Now, I am sure that you have smelled that scent before.  But my guess is that without a word for it, without a name for it, it's not the sort of thing that readily comes to your mind.  We struggle for ways to get across the reality from our lived experience, and so we end up with awkward and clumsy phrases like, "you know... the smell of the ground after it rains for the first time in a while."  Those kinds of lengthy phrases come close, but something gets lost in translation between the immediate experience and a long, winding phrase like that to describe it.

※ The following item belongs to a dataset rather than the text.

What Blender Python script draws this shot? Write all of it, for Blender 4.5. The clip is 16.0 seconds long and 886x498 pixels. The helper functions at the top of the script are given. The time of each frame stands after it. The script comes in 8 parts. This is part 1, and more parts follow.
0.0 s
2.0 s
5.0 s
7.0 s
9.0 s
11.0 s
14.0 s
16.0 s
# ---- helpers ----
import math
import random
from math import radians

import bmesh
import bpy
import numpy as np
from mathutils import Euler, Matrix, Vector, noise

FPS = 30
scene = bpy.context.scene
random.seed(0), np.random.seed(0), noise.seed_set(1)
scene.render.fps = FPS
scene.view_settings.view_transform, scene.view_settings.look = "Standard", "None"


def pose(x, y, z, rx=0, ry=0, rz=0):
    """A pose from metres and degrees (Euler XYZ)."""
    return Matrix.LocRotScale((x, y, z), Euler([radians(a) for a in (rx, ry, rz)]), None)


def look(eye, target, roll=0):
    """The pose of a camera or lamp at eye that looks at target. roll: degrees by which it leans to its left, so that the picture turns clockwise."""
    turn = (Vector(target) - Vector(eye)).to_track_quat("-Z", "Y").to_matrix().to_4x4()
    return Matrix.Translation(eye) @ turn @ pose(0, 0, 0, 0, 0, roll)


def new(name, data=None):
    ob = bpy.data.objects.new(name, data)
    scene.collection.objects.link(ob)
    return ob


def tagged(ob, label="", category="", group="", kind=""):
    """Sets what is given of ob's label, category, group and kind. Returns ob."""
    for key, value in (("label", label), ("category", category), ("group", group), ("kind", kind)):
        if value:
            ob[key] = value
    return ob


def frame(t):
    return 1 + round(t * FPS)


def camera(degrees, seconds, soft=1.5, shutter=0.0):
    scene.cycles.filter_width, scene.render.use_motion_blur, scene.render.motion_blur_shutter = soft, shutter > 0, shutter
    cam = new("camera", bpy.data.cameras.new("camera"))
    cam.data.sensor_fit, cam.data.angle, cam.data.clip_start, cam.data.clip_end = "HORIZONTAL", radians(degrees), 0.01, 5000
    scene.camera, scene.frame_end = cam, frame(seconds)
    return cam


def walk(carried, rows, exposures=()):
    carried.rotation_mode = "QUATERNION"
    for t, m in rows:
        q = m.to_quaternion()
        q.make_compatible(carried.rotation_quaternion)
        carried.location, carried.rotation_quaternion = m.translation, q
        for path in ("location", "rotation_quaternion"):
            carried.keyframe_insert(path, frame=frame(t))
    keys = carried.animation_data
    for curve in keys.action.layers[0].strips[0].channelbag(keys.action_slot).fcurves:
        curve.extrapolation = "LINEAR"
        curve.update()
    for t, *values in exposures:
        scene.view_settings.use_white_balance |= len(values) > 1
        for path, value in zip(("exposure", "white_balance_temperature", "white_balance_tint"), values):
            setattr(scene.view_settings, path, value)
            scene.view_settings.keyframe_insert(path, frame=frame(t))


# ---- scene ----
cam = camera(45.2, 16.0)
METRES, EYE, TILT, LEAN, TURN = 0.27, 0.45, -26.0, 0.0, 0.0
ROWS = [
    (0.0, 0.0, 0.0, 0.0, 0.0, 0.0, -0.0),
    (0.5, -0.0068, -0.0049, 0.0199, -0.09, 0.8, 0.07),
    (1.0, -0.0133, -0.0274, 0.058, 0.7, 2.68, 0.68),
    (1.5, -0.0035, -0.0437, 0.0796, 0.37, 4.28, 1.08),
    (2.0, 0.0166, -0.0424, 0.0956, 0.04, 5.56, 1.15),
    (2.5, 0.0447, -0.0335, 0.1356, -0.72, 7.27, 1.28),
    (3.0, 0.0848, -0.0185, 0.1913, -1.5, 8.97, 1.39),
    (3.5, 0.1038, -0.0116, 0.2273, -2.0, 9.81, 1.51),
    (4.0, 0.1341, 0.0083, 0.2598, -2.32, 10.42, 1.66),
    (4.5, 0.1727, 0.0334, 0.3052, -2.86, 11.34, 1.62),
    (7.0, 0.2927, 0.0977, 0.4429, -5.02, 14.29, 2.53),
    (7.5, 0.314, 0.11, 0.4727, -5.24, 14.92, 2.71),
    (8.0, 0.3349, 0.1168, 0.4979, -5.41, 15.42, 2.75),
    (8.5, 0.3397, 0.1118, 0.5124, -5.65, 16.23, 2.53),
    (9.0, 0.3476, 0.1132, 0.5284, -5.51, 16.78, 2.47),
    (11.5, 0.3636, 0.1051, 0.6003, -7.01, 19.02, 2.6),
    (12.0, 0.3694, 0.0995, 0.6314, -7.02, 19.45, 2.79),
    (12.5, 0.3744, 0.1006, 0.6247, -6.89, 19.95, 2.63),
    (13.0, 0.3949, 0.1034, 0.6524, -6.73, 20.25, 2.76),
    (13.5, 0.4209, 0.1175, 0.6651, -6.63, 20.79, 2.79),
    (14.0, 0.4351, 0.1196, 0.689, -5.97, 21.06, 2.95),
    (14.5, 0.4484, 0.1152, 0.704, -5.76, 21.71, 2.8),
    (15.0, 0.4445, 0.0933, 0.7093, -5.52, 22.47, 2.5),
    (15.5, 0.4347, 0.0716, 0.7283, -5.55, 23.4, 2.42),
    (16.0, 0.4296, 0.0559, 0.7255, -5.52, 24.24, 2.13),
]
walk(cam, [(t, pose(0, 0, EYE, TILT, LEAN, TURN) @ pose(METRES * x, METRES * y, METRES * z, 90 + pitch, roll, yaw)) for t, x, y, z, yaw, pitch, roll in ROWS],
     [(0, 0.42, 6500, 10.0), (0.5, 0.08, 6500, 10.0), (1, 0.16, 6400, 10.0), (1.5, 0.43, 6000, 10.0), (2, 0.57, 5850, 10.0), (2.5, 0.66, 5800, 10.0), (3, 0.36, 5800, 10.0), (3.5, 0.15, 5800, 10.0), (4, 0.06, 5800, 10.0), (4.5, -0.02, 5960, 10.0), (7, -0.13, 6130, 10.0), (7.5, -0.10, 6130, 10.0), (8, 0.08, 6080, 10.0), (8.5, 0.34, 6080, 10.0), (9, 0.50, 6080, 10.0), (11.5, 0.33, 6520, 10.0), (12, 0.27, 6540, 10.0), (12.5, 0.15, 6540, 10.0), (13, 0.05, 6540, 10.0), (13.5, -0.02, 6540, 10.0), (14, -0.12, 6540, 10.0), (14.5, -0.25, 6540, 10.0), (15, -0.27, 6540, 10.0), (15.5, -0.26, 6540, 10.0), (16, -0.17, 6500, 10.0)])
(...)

By the end of the phrase you forget what it was you were trying to smell in your memory.  That's why a lovely little word like "petrichor" helps me, at least, to be right there on the front porch smelling that scent every time I think of the concept.  It brings it right to my memory, because there is a word for it now.  Prior to my learning that word, the smell had always been there, but my brain didn't quite register exactly what I was experiencing.  I needed the word to make it vivid in my memory.

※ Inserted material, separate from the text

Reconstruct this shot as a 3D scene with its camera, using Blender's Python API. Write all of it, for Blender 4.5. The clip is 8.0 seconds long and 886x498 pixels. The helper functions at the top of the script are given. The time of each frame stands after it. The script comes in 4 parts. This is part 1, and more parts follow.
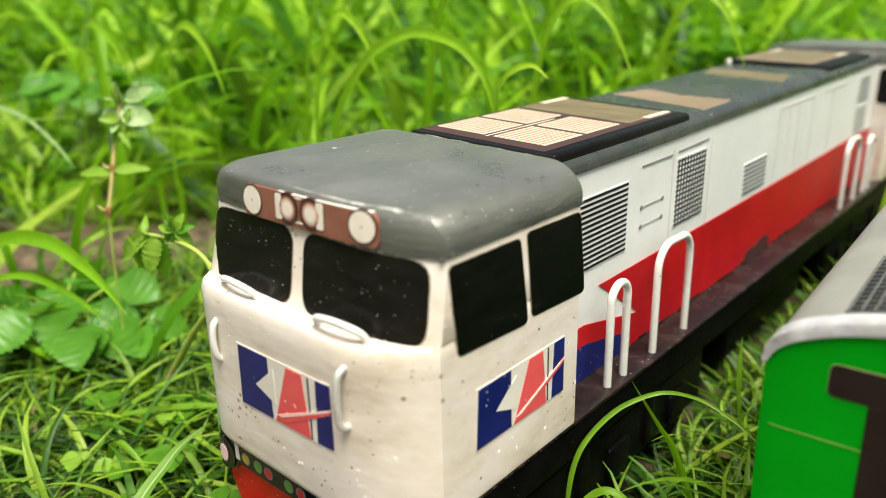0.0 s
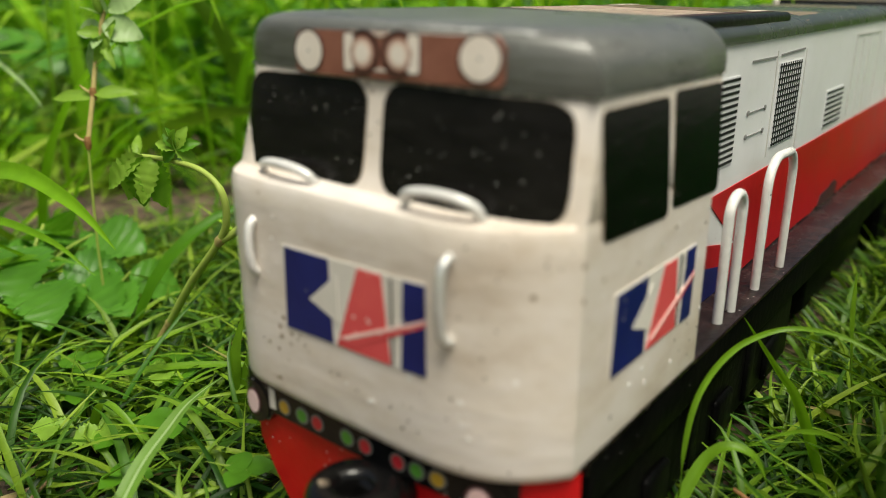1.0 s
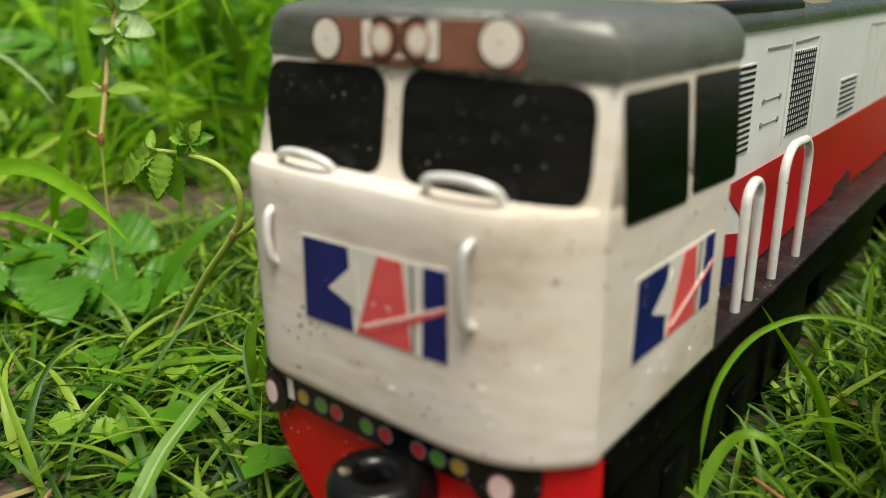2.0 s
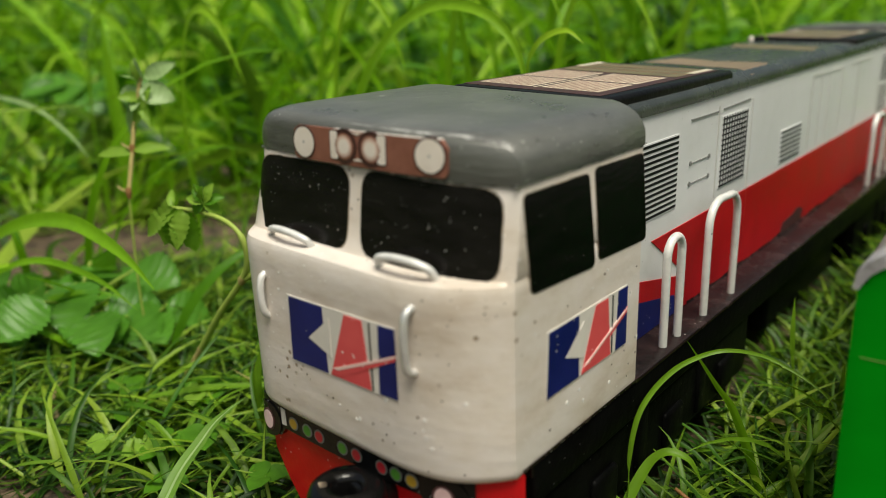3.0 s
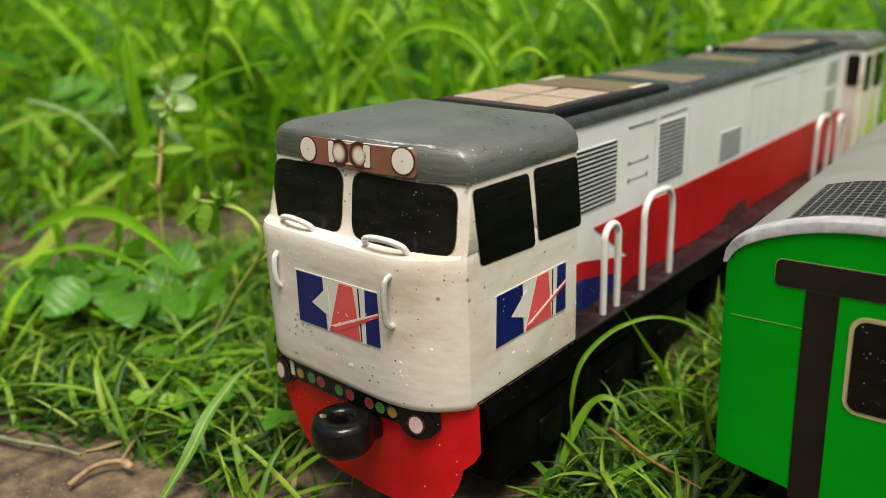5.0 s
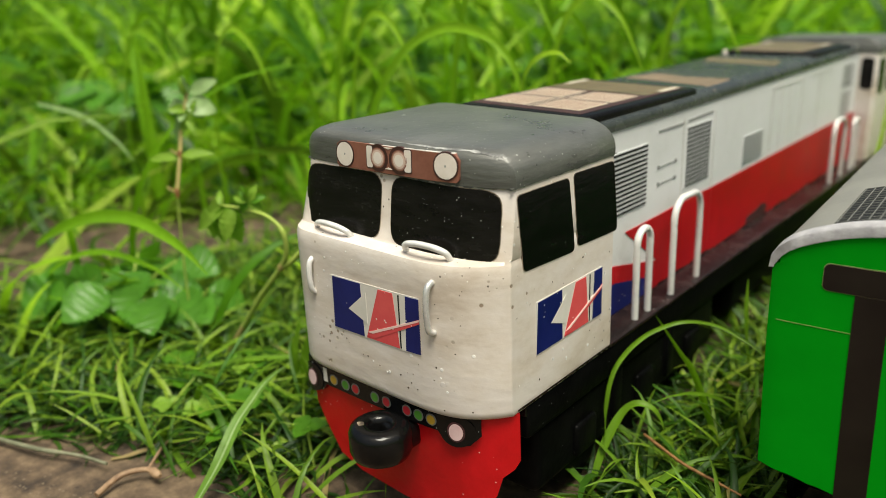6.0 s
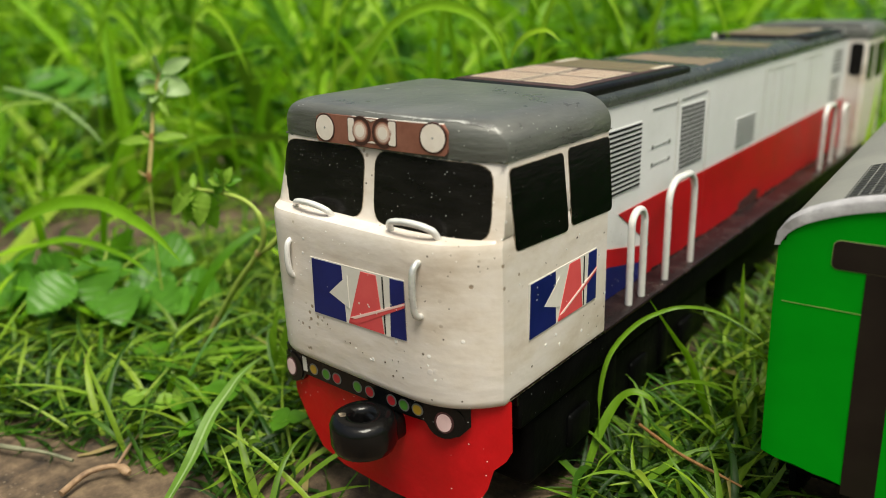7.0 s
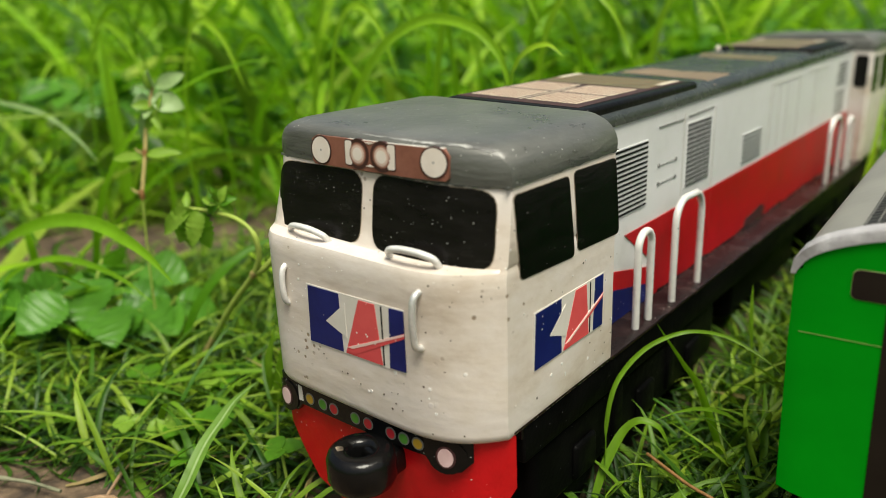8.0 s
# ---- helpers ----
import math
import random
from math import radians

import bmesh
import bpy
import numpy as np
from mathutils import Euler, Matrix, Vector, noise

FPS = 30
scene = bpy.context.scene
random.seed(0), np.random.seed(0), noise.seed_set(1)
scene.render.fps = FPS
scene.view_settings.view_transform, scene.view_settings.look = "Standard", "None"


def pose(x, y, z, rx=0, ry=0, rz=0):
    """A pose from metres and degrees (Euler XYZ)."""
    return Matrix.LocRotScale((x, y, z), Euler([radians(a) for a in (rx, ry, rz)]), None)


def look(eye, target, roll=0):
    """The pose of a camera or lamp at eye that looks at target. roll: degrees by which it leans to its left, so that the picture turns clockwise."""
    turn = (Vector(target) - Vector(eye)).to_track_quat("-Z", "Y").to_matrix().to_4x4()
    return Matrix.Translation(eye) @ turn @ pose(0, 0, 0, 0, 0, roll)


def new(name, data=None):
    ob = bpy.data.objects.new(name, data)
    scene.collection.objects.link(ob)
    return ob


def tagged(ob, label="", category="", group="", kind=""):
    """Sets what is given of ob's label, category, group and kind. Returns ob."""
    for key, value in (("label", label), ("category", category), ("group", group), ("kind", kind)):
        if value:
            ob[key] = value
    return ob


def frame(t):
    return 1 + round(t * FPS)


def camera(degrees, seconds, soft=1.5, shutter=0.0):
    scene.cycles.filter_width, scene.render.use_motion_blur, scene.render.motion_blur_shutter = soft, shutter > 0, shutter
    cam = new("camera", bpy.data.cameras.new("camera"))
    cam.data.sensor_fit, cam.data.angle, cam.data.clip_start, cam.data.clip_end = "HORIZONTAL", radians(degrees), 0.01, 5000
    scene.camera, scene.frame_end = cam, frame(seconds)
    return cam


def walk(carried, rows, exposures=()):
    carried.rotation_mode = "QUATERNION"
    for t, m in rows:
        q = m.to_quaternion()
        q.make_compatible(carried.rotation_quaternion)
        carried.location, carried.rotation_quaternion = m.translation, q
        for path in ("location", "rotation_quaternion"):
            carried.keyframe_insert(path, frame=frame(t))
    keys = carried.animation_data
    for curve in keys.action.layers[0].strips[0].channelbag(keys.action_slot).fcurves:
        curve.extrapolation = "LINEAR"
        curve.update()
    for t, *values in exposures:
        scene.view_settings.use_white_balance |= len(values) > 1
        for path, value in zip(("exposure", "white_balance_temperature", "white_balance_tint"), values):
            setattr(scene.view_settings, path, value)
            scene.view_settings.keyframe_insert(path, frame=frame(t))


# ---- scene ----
# Camera: a phone held by hand in front of a toy engine on grass.
cam = camera(60.95, 8.0, soft=0.5)
cam.data.dof.use_dof = True
cam.data.dof.focus_distance = 0.232
cam.data.dof.aperture_fstop = 8.8
ROWS = [
    (0.0, 0.1459, -0.1124, 0.1760, 41.81, -19.08, -1.42),
    (0.5, 0.1265, -0.1115, 0.1515, 39.12, -19.00, -1.23),
    (1.0, 0.0984, -0.1064, 0.1347, 38.74, -18.39, -0.34),
    (1.2, 0.0924, -0.1039, 0.1309, 38.68, -18.21, -0.47),
    (2.3, 0.1035, -0.1119, 0.1349, 39.90, -18.52, -1.44),
    (2.5, 0.1111, -0.1145, 0.1415, 40.57, -18.39, -1.80),
    (3.0, 0.1305, -0.1223, 0.1554, 41.13, -17.70, -2.25),
    (3.5, 0.1471, -0.1349, 0.1565, 42.05, -17.65, -2.18),
    (4.0, 0.1613, -0.1458, 0.1616, 41.54, -17.94, -1.82),
    (5.3, 0.1722, -0.1603, 0.1683, 41.77, -18.17, -2.65),
    (5.5, 0.1683, -0.1645, 0.1680, 41.78, -17.91, -2.62),
    (6.0, 0.1600, -0.1613, 0.1687, 41.24, -17.99, -2.50),
    (6.5, 0.1555, -0.1567, 0.1652, 39.92, -18.34, -2.30),
    (7.0, 0.1511, -0.1538, 0.1598, 39.77, -18.31, -2.18),
    (7.5, 0.1479, -0.1523, 0.1590, 39.93, -17.94, -2.17),
    (8.0, 0.1443, -0.1465, 0.1626, 39.62, -17.81, -2.23),
]
EXPOSURES = [(t, e, 6680, 1) for t, e in ((0.0, 1.25), (0.5, 0.71), (1.0, 0.67), (2.5, 0.75), (3.0, 0.44), (4.0, 0.73), (5.5, 0.74), (8.0, 0.74))]
walk(cam, [(t, pose(x, y, z, 90 + pitch, 0, yaw) @ pose(0, 0, 0, 0, 0, roll)) for t, x, y, z, yaw, pitch, roll in ROWS], EXPOSURES)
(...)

So, the point of all of that is to say that when we come across a reality that doesn't have a word for it, sometimes it's better to invent a new word to help our brains wrap themselves around the concept, so that we will see the world more deeply and fully than we had before.

And that brings me to these verses from Ephesians, because there is a beautiful, elegant single word in Greek that is lurking underneath the English phrase "speaking the truth in love," that we just don't have a good word for in my own mother tongue.  Our English translations try their best with "speaking the truth," but the epistle itself has a curious little word that takes the word "truth" and makes it a verb.  If we were going to try to be literal, we might invent the word "truthing" to get the idea across.

Here's why I think that's a critical difference.  The original has the idea that truth is not just something you SAY, but something you DO.  If we were listening to a choir performing Barber's "Agnus Dei" and my summary report of the experience was "We heard someone recite the text of Agnus Dei," you would say that I had missed the full depth of what was going on.  Yes, words are there, but reciting or speaking is rather different than singing.  Singing brings a whole universe of beauty to the words.  Singing brings interpretation, performance, emotion, and pleasure in ways that go far beyond the power of just reading words out loud. 

If I read Ephesians 4:15 and just hear "speaking the truth in love," I will probably end up hearing it as a rehash of the old moral, "If you can't say something nice, don't say anything at all," a lesson that may well fit in a book of etiquette for pleasantries around strangers, but doesn't come close to the radical kind of love and honesty that Christians are called to practice.  It's not just about "telling the truth," as though "the truth" is just factually accurate information.  We have all spent plenty of our lives listening to politicians make pronouncements or recitations of statistics that, while in some technical sense are factual, are used in distorted ways to make them mean whatever the speechwriter wants them to mean.  The truth is not just a list of facts you can recite, any more than Barber's Angus Dei is just a rehash of the old Latin liturgical text "Lamb of God."  The truth is something you do, like a song is something you sing.  The truth is something you live as well as something you can recite.

So maybe we need a word for that, maybe even "truthing," so that we no longer hear these words from Ephesians as just a reminder not to lie.  It's about more than just not lying.  It's about living our lives in a way that is consonant with the Good News of Jesus, so that our actions do not betray the factually correct words we recite.  When we speak about the forgiving grace of Jesus but then act in ways that hold grudges, we are not truthing in love.  When we talk about how God loved us when we were enemies and strangers but then do not act in ways that embrace enemies and strangers ourselves, we are not truthing in love.  When we mouth words about how important the Bible is, but then ignore the Scriptures' call to us to provide for our neighbor, to turn the other cheek, to walk the extra mile, to care for the foreigner, and to bind up the brokenhearted, then we are not truthing  in love--we are merely reciting words without the music they were meant to have.

N. Gordon Cosby offered this insight on the connection between our words and the lives than flesh them out:  "No matter how varied and rich our experiences, how honored we've been, how great our acheivements, we will have missed what life was all about if we do not become love... I think one of the great failures of ministers like myself is that we have exhorted people to love, and we have deplored the lack of love in the world, yet we have not become love.  We have not know how to instruct our own souls in the art of loving."

I don't know how many times I wandered past this verse before, without getting it that the writer of Ephesians has more than lip service in mind.  The Christian faith is not merely about reciting correct factual beliefs about God, and then doing it with a polite but distant smile on it that we call "love." It is about our actions, our attitudes, our habits, and our choices all being in line with what we say we believe.  THAT is "truthing in love."  I didn't realize how much I had been missing out on in that sentence because I didn't have a word for what it was trying to describe.  It was like having been out on the porch after a summer storm and not letting the scent of petrichor register at all, because my brain couldn't capture the concept without a word for it.

Well, now we have a word for both: for the rich, fresh smell after the rain, and for a life that is lived truthfully in love.  In this day, let us put reality to the things we say.  Let us put music to the words.

Lord Jesus, make us to be people who live the truth as well as speaking it.